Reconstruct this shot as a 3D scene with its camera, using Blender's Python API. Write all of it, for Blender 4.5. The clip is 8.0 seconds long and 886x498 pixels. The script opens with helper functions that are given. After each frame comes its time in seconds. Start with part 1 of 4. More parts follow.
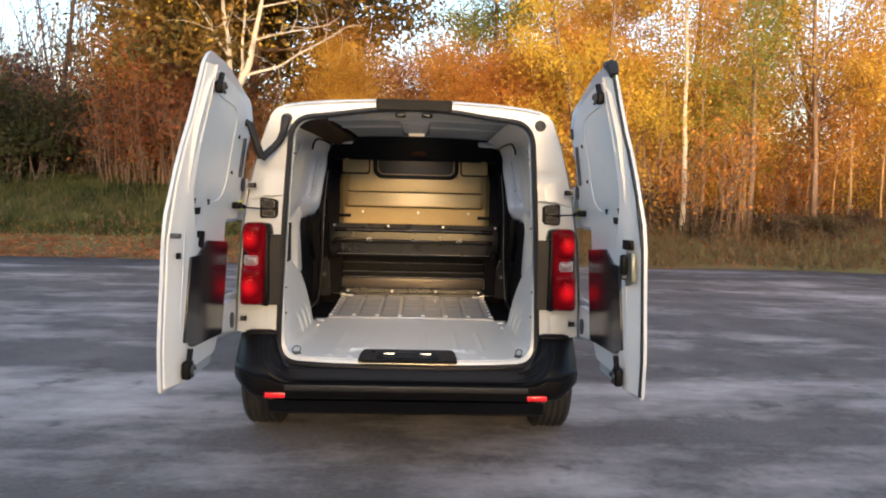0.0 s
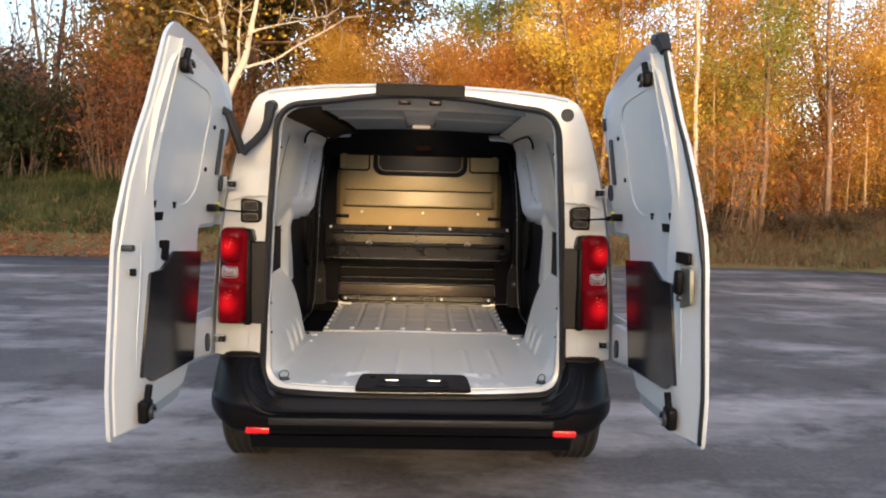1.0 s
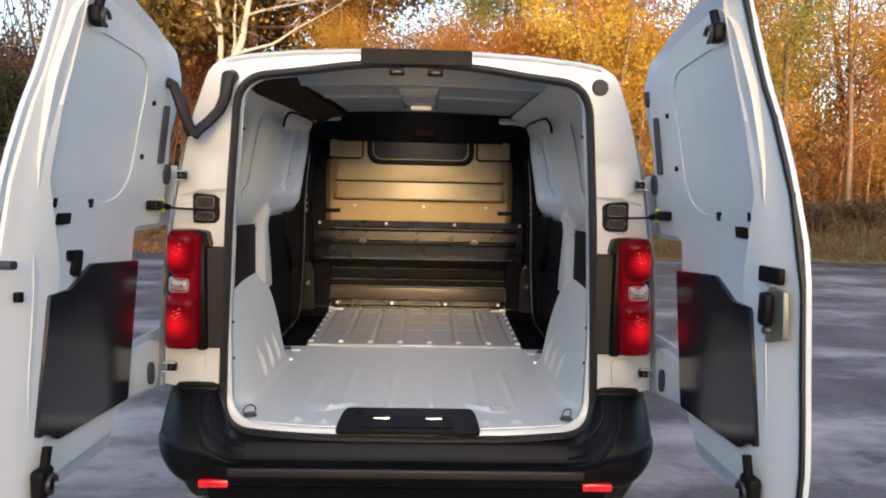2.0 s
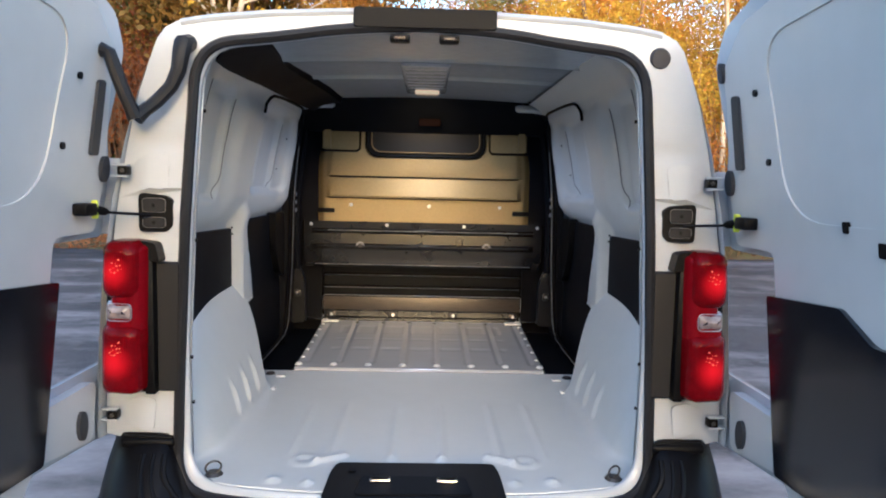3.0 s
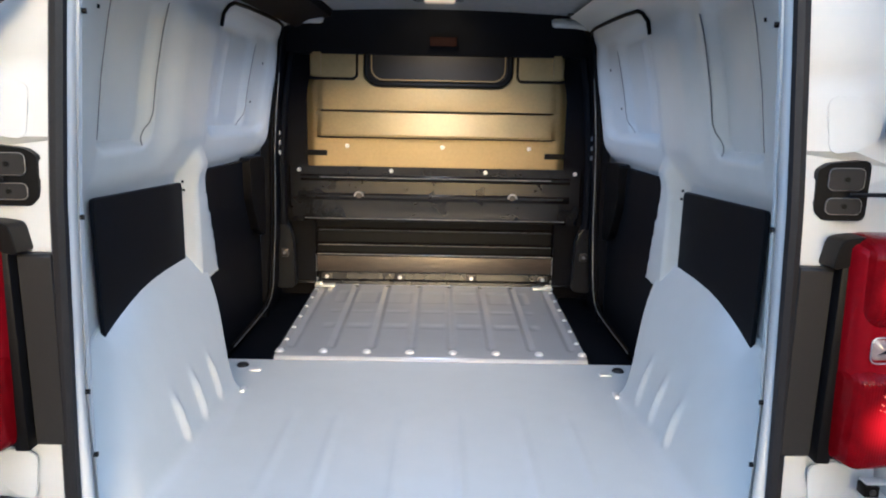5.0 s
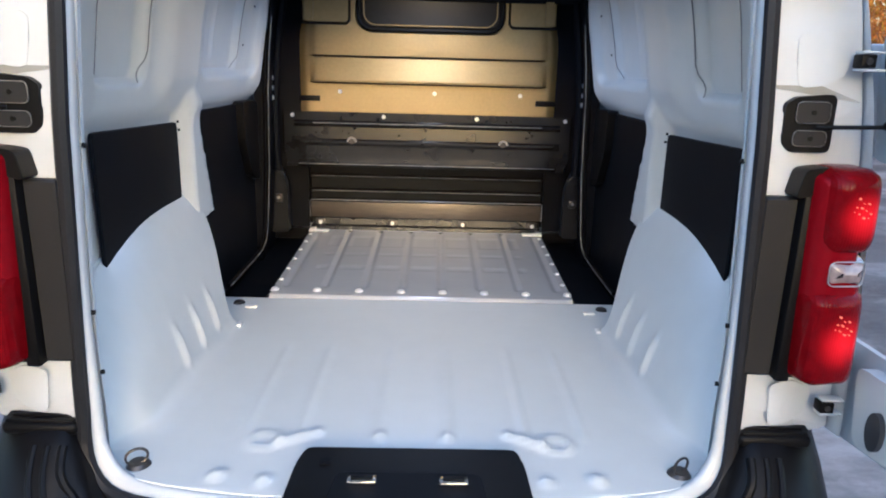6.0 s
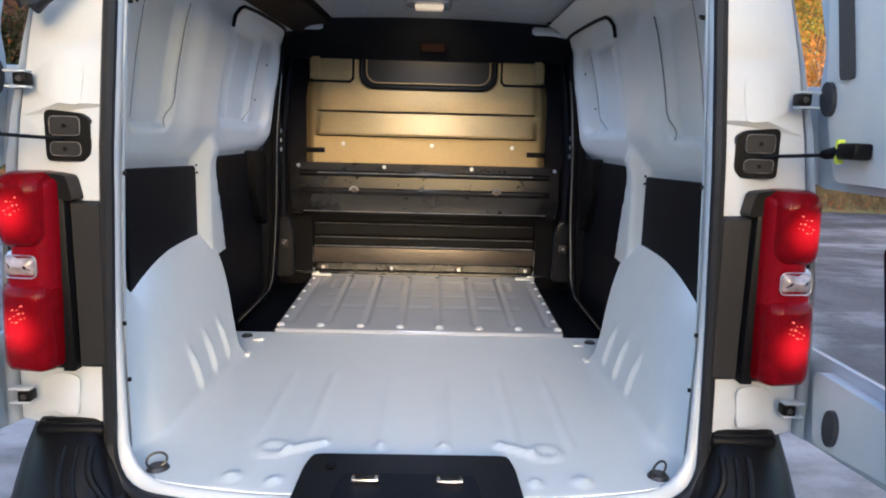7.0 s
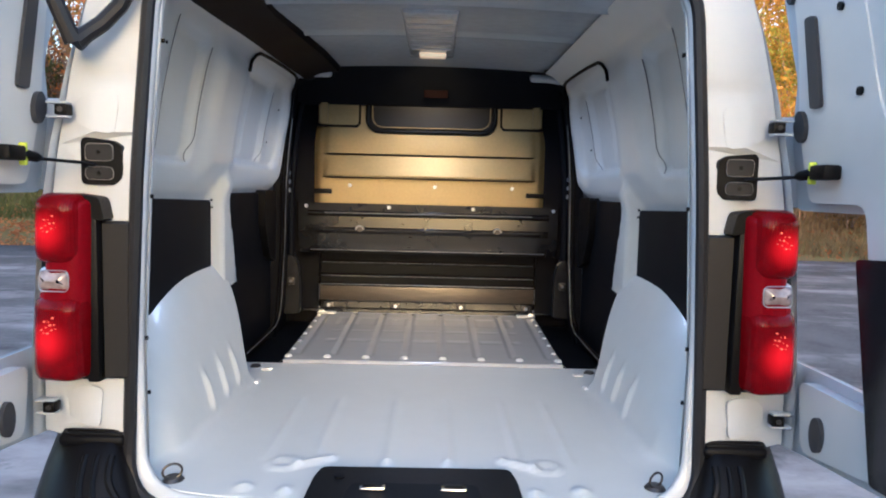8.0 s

▸ **TO DO**: Copy the data character for character, but drop all pictures from the copy.

▸ **RIGHT ANSWER**:
Reconstruct this shot as a 3D scene with its camera, using Blender's Python API. Write all of it, for Blender 4.5. The clip is 8.0 seconds long and 886x498 pixels. The script opens with helper functions that are given. After each frame comes its time in seconds. Start with part 1 of 4. More parts follow.
0.0 s
1.0 s
2.0 s
3.0 s
5.0 s
6.0 s
7.0 s
8.0 s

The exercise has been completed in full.